Doesn't that mean that no matter what we plan, anything we do is determined by God? In a word, no. I believe that this idea was created by our understanding of what "to determine" means in the passage. Sometimes, to determine can mean to decide something for someone else, and can be set up as a contrasting action. The fact that the proverb says "but the LORD determines his steps" lends to this possibility. To illustrate, say I want to drive north, but my wife determines we will go south - thus, we drive south. This is the predominant view of 'to determine' in the passage for evangelicals. Thus when we read this passage, we tend to think of God 'determining' steps as God choosing where the steps will land, regardless of what we had planned.

I don't believe this is what the proverb is talking about.

The definition of the Hebrew word we see in English as "determines" literally means "to make firm". So we could say "but the LORD makes firm his steps". Making something firm is quite different from our idea of determining something, but in one sense, these are in fact synonyms. To determine something, in the sense of this proverb, essentially means to establish it or to 'make it so'. Another translation says that God  "establishes his steps". So God establishes, determines, or firms our steps despite the fact that we planned them.

Why?

To draw a metaphor, think about your foot as the course you have planned in your heart, and God as a pathway made of newly poured concrete. As you place your foot into the concrete, your step (your plan made into reality) is established in a footprint. As the concrete dries, the footprint is made firm. If the footprint is ugly, an artist could come along and chisel it in various ways or paint it to make it beautiful. This is how God works: through concretely establishing the steps we take (good and bad), he then begins to work in them to bring about his will. His will is thus not accomplished by managing where we step, but rather by firming our step wherever it lands. He uses it to bring about good, even if we've made an ugly footprint.


When a man's ways are pleasing to the LORD, he makes even his enemies live at peace with him - Proverbs 16:7

Does this mean that God will make people do things when our ways are pleasing to God?

The problem here is one of subject confusion. Who makes whose enemies live at peace with whom?
Is the LORD who makes the LORD's enemies live at peace with the LORD? Or is it the LORD who makes the man's enemies live at peace with the LORD? Or is it the LORD who makes the LORD's enemies live at peace with the man? Or is it the Man who makes the LORD's enemies live at peace with the man?
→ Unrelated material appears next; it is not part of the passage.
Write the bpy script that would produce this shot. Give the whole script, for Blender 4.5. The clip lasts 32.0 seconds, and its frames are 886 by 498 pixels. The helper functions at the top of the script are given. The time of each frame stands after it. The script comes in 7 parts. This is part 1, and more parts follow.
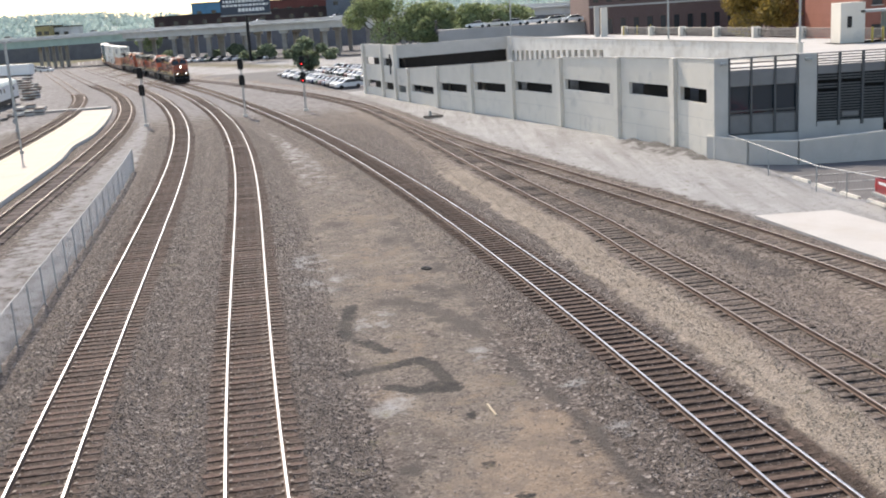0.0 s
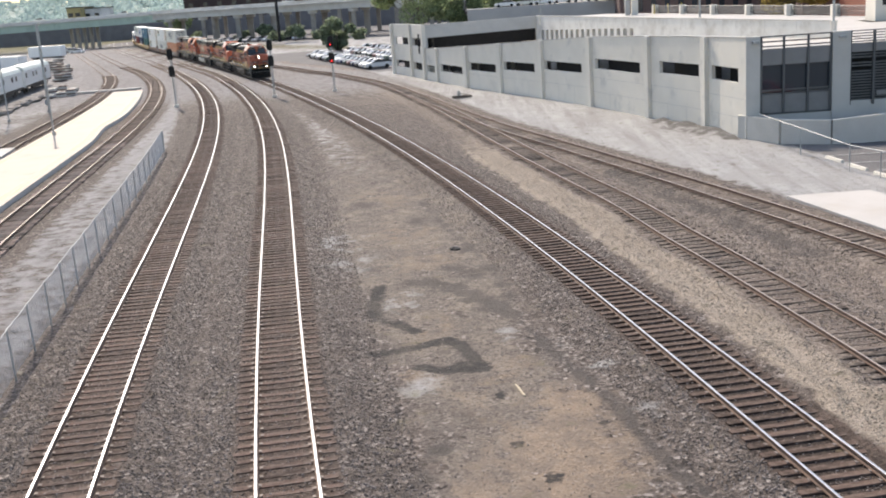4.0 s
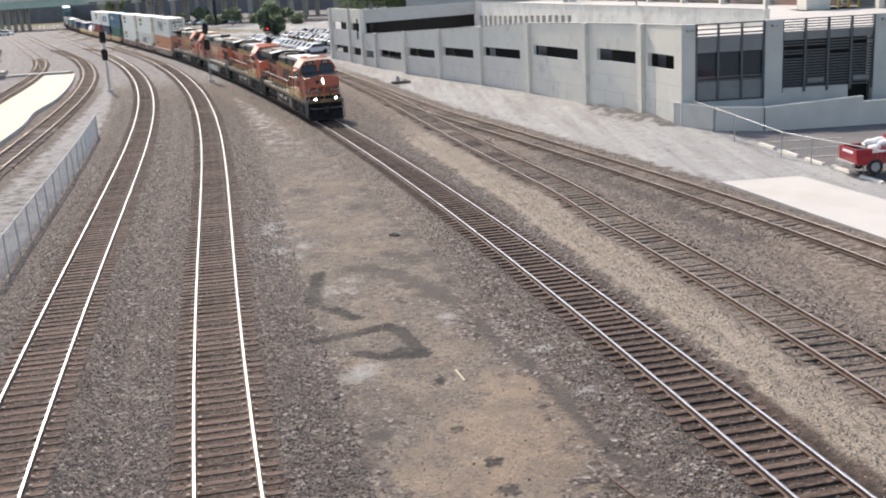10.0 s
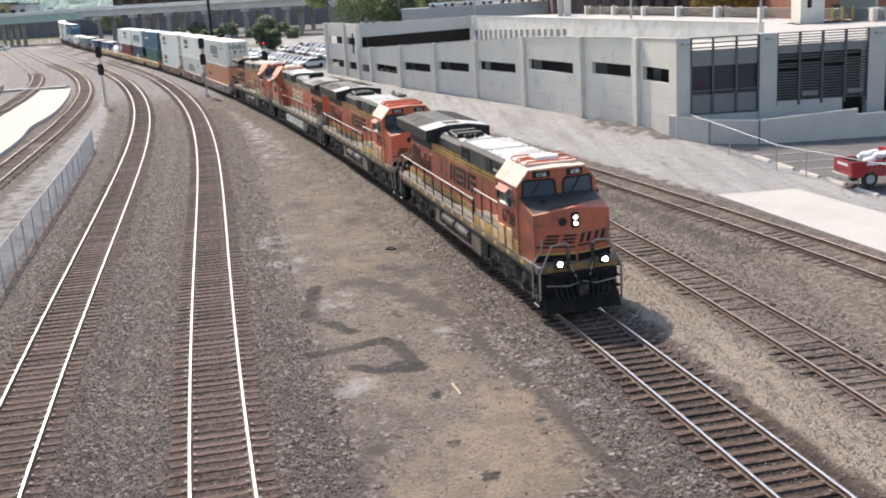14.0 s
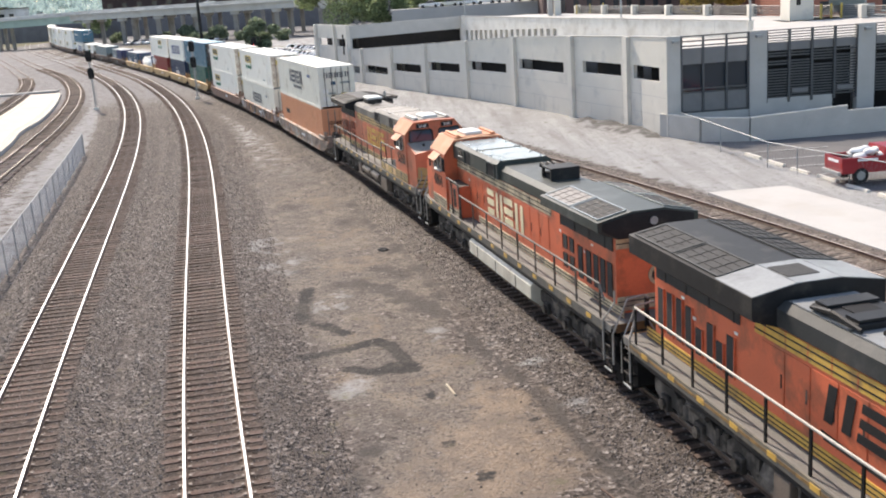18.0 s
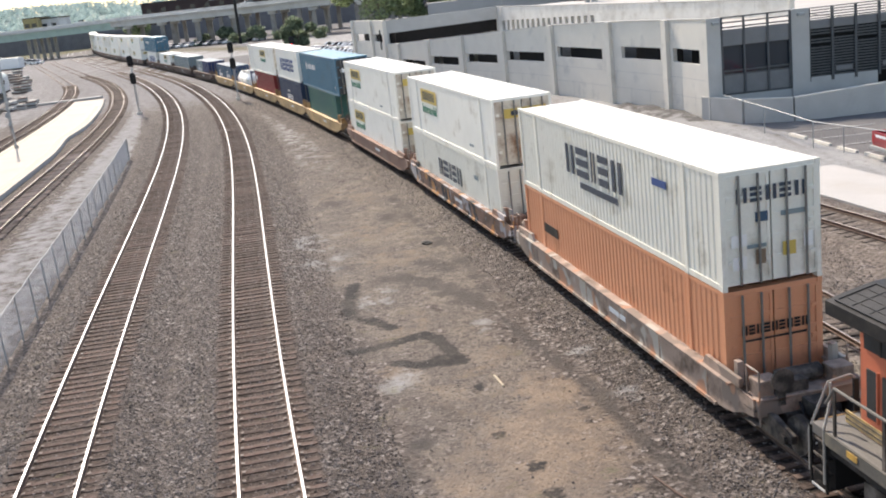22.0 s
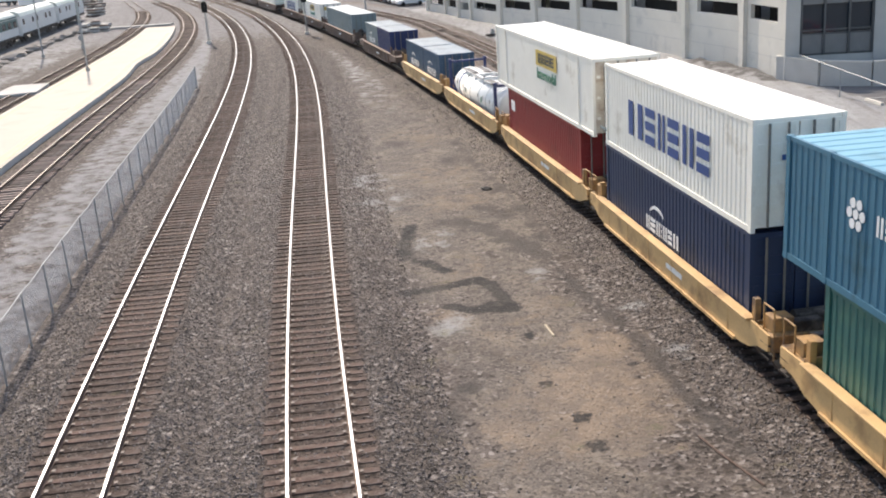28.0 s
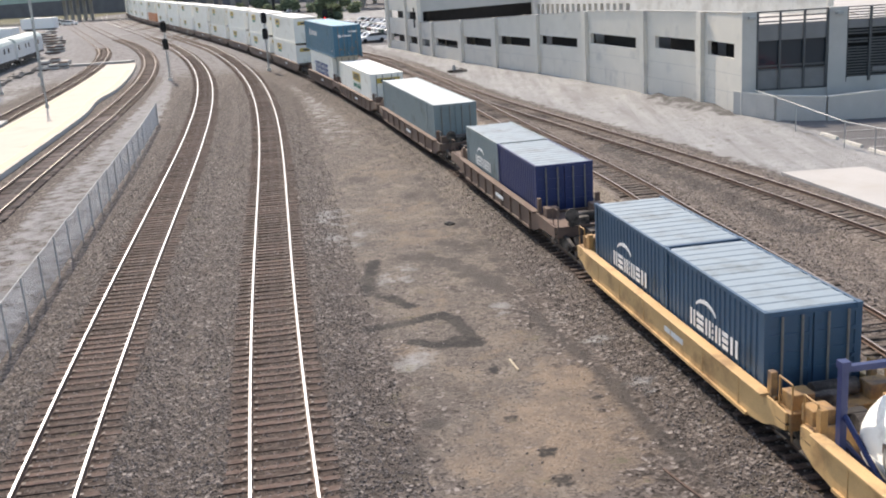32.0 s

I could go on.

I think the the most faithful interpretation here is that when a man's ways are pleasing to the LORD, the man makes even his enemies live at peace with him. Why? Since the man's ways are pleasing to the LORD, the man will naturally and obviously go out of his way to be at peace with his enemies, since Love is the fulfillment of the law (Romans 13:8-10, Galatians 5:14). Read more allegorically, you could say that the LORD makes the man's enemies live at peace with the man through the man's obedience to the law of love. This isn't a formula for success, it's a compacted statement full of practical wisdom which is showing us how to interact with the world in a God honoring way.